Unlikely, let's be honest. Anyway, she's about to start a new role. She's lucky, she says, that acting is a job that allows her to take time off for her impending motherhood. "I could have a year off and not have worked and it wouldn't be massively important. I don't think there's any other profession you'd be able to take your baby to work. Not many people have that luxury."

Inevitably she's been reflecting on childhood. The one that's coming and the one behind her, the one spent in Stockport, Manchester, Leeds, London and out in the country near Uxbridge with her brother and sister. "We're a massive Irish family on my mum's side and I've been thinking about this a lot recently, the things we used to do. There would be 30 of us.

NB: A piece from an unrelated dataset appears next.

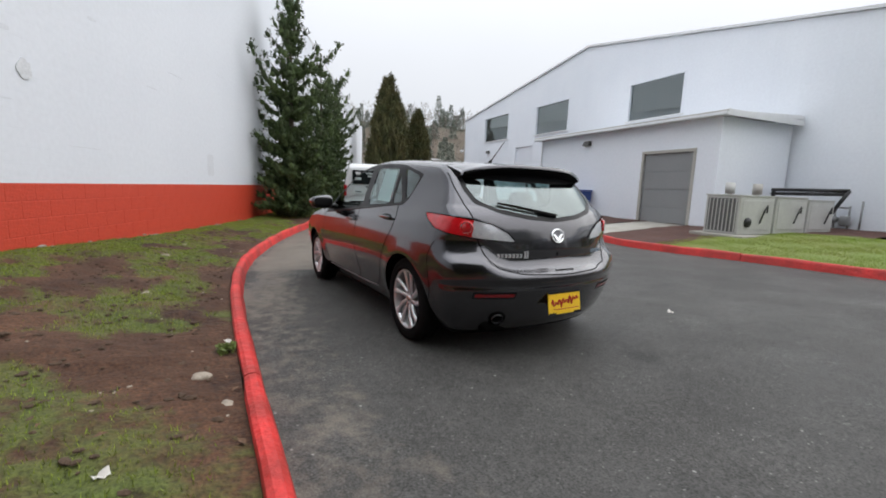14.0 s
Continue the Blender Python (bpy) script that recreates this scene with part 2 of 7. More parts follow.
    link(nt, pale.outputs["Result"], b.inputs["Base Color"])
    link(nt, ramp(noise_at(0.8, 5), 0.35, 0.65, 0.50, 0.72), b.inputs["Roughness"])
    bp = N.new("ShaderNodeBump")
    bp.inputs["Strength"].default_value, bp.inputs["Distance"].default_value = 0.9, 0.010
    link(nt, noise_at(110, 3), bp.inputs["Height"])
    link(nt, bp.outputs["Normal"], b.inputs["Normal"])
    return m


M_ASPHALT = asphalt_material()
M_WHITE_WALL = material("white_painted_block", (0.735, 0.76, 0.80), 0.6, vary=0.03, scale=0.5, fine=14, bump=0.10, bump_scale=12, second=(0.695, 0.72, 0.765))
M_RED_WALL = material("red_painted_block", (0.60, 0.062, 0.028), 0.55, vary=0.10, scale=1.4, fine=30, bump=0.3, bump_scale=30, second=(0.50, 0.05, 0.024))
M_KERB_RED = material("red_kerb_paint", (0.62, 0.030, 0.026), 0.6, vary=0.18, scale=3.2, fine=34, bump=0.7, bump_scale=22, second=(0.34, 0.024, 0.018), spread=0.32)
M_KERB_GREY = material("weathered_concrete_kerb", (0.22, 0.21, 0.19), 0.8, vary=0.25, scale=3, fine=50, bump=0.6, bump_scale=30, second=(0.10, 0.105, 0.08))
M_KERB_DIRT = material("soil_stained_kerb_back", (0.055, 0.046, 0.026), 0.9, vary=0.35, scale=3, fine=40, bump=0.6, bump_scale=25, second=(0.04, 0.045, 0.018))
M_CONCRETE = material("pale_concrete", (0.36, 0.34, 0.30), 0.8, vary=0.15, scale=1.5, fine=50, bump=0.4, bump_scale=40, second=(0.25, 0.24, 0.21))
M_SOIL = material("bare_soil", (0.050, 0.028, 0.016), 0.95, vary=0.4, scale=2.2, fine=45, bump=1.0, bump_scale=18, second=(0.085, 0.055, 0.035))
M_BARK_MULCH = material("dark_red_bark_mulch", (0.085, 0.035, 0.024), 0.95, vary=0.45, scale=5, fine=60, bump=1.0, bump_scale=45, second=(0.05, 0.025, 0.02))
M_GRASS = material("grass_blades", (0.165, 0.255, 0.022), 0.85, vary=0.25, scale=1.2, fine=20, second=(0.215, 0.235, 0.034), island=0.35)
M_TURF = material("mown_turf", (0.120, 0.180, 0.028), 0.9, vary=0.35, scale=1.1, fine=60, bump=1.0, bump_scale=70, second=(0.155, 0.165, 0.040))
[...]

Everyone would stay at my nan's house in Edgware and we would have breakfast the next morning. My nan and granddad would be cooking a fry up. It was the late eighties, early nineties, and all my aunties had massive hair and massive glasses and we were all sat around the children's table.

"My children probably won't have that. We took it for granted that when we went to my nan's house there would be 10 other children to play with."

She can see in her family story a slice of British social history. "I do think about generational things. I think how quickly my nan and granddad's life ... Coming to London where the Irish were completely stigmatised and they just worked themselves to the bone - six kids in a two up, two down. And then suddenly my mum - the eldest - went to university and you think 'crikey, that's not many generations from real working class to everyone being middle class and having a lovely time. It's a real testament to them. You just hope you can enforce that with your own kids. Not everybody goes to a French villa on their holidays. Not everybody has olives."

Claire Foy goes off to have her photograph taken. Her head is firmly on her shoulders.

Wolf Hall starts on BBC Two on Wednesday at 9pm.